Le sujet démocrate, lorsqu’il décide par lui-même, interprète une situation et construit, avec un à propos (kairos) qui est une création de sens, un devenir qui appelle à être relancé. Cet événement de la décision n’est pas, contrairement à ce que l’on pourrait d’abord penser, un moment égotique. Le plan de la subjectivation est celui de la conscience du monde et non celui de la conscience du moi.

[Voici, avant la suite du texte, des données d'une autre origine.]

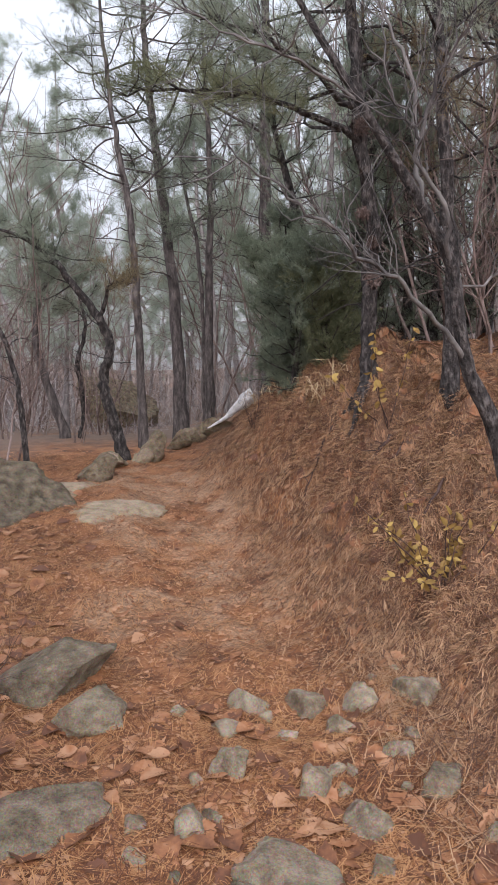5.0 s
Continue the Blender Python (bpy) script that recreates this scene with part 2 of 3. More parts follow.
def needles(geo, rng, at, way, count, length, spread, width):
    """Sprays of thin needles: count at each place, about its way."""
    at, way = np.repeat(at, count, 0), np.repeat(unit(way), count, 0)
    d = unit(way + rng.normal(0, spread, way.shape))
    side = unit(np.cross(d, rng.normal(0, 1, d.shape))) * width
    base = at + rng.normal(0, length * 0.12, at.shape)
    tip = base + d * length * rng.uniform(0.6, 1.1, (len(d), 1))
    v = np.stack([base - side, base + side, tip], 1).reshape(-1, 3)
    geo.add(v, np.arange(len(v)).reshape(-1, 3))


def blades(geo, rng, at, way, length, width, droop):
    """Bent grass blades of three joints."""
    n = len(at)
    d = unit(way)
    side = unit(np.cross(d, rng.normal(0, 1, d.shape))) * np.reshape(width, (-1, 1))
    L = np.reshape(length, (-1, 1))
    down = np.array([[0, 0, -1.0]])
    p1 = at + d * L * 0.4
    p2 = p1 + unit(d + down * droop) * L * 0.35
    p3 = p2 + unit(d + down * droop * 2.2) * L * 0.3
    v = np.stack([at - side, at + side, p1 - side, p1 + side, p2 - side * 0.7, p2 + side * 0.7, p3], 1).reshape(-1, 3)
    k = np.arange(n)[:, None] * 7
    geo.f.extend((np.concatenate([k + [0, 1, 3, 2], k + [2, 3, 5, 4]], 0) + geo.n).tolist())
    geo.f.extend((k + [4, 5, 6] + geo.n).tolist())
    geo.v.append(v)
    geo.n += len(v)


def rock_mesh(name, seed, mat, cuts=7, level=3, rough=0.06):
    """A worn stone of about unit size, with flats and rounded edges."""
    bm = bmesh.new()
    bmesh.ops.create_icosphere(bm, subdivisions=level, radius=0.5)
    rng = random.Random(seed)
    planes = [(Vector((rng.gauss(0, 1), rng.gauss(0, 1), rng.gauss(0, 0.8))).normalized(), rng.uniform(0.22, 0.40)) for _ in range(cuts)]
    shift = Vector((seed * 3.1, seed * 1.7, seed * 0.9))
    for v in bm.verts:
        p = v.co.copy()
        for nrm, d in planes:
            over = p.dot(nrm) - d
            if over > 0:
                p -= nrm * over * 0.97
        p *= 1 + rough * noise.fractal(p * 5 + shift, 0.7, 2.1, 6) + 0.12 * noise.noise(p * 2.2 + shift)
        v.co = p * 1.15
    me = bpy.data.meshes.new(name)
    bm.to_mesh(me)
    bm.free()
    me.materials.append(mat)
    me.polygons.foreach_set("use_smooth", [True] * len(me.polygons))
    return me


def on_ground(x, y, sink=0.0):
    return np.array([x, y, float(ground_z(x, y)) - sink])


# ---- ground ----
FOOT_Y = [-400, 0, 3, 4.3, 5.5, 6.3, 7, 7.6, 8.1, 8.75, 9.35, 10.2, 11.2, 13, 20, 400]
FOOT_X = [1.9, 1.8, 1.6, 1.25, 0.93, 0.76, 0.66, 0.53, 0.38, 0.2, -0.03, -0.02, -0.18, -0.6, -1.2, -1.2]
MID_Y = [-400, -10, 0, 2.2, 3, 4.5, 5.05, 5.5, 6.5, 7.1, 7.7, 8.6, 9.4, 10.7, 12, 16, 22, 40, 90, 400]
MID_Z = [-8, -0.8, 0.08, 0.31, 0.40, 0.52, 0.59, 0.65, 0.755, 0.85, 0.98, 1.13, 1.2, 1.38, 1.46, 1.5, 1.6, 2.4, 7, 9]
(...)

Si les affects du sujet sont mobilisés dans cette dynamique, il ne s’agit pas pour autant des affects liés à son vécu, à son quant-à-soi.
La décision démocratique n’est pas plus le dernier mot, son but n’est pas d’avoir raison, c’est un mouvement et un moment de la pensée, une interprétation circonstanciée mais flottante, qui met en tension le sens constitué et le sens à construire. La création du sens comme événement n’est pas une résolution définitive de cette tension, mais une modalité de celle-ci (au sens de ‘modes’ en musique).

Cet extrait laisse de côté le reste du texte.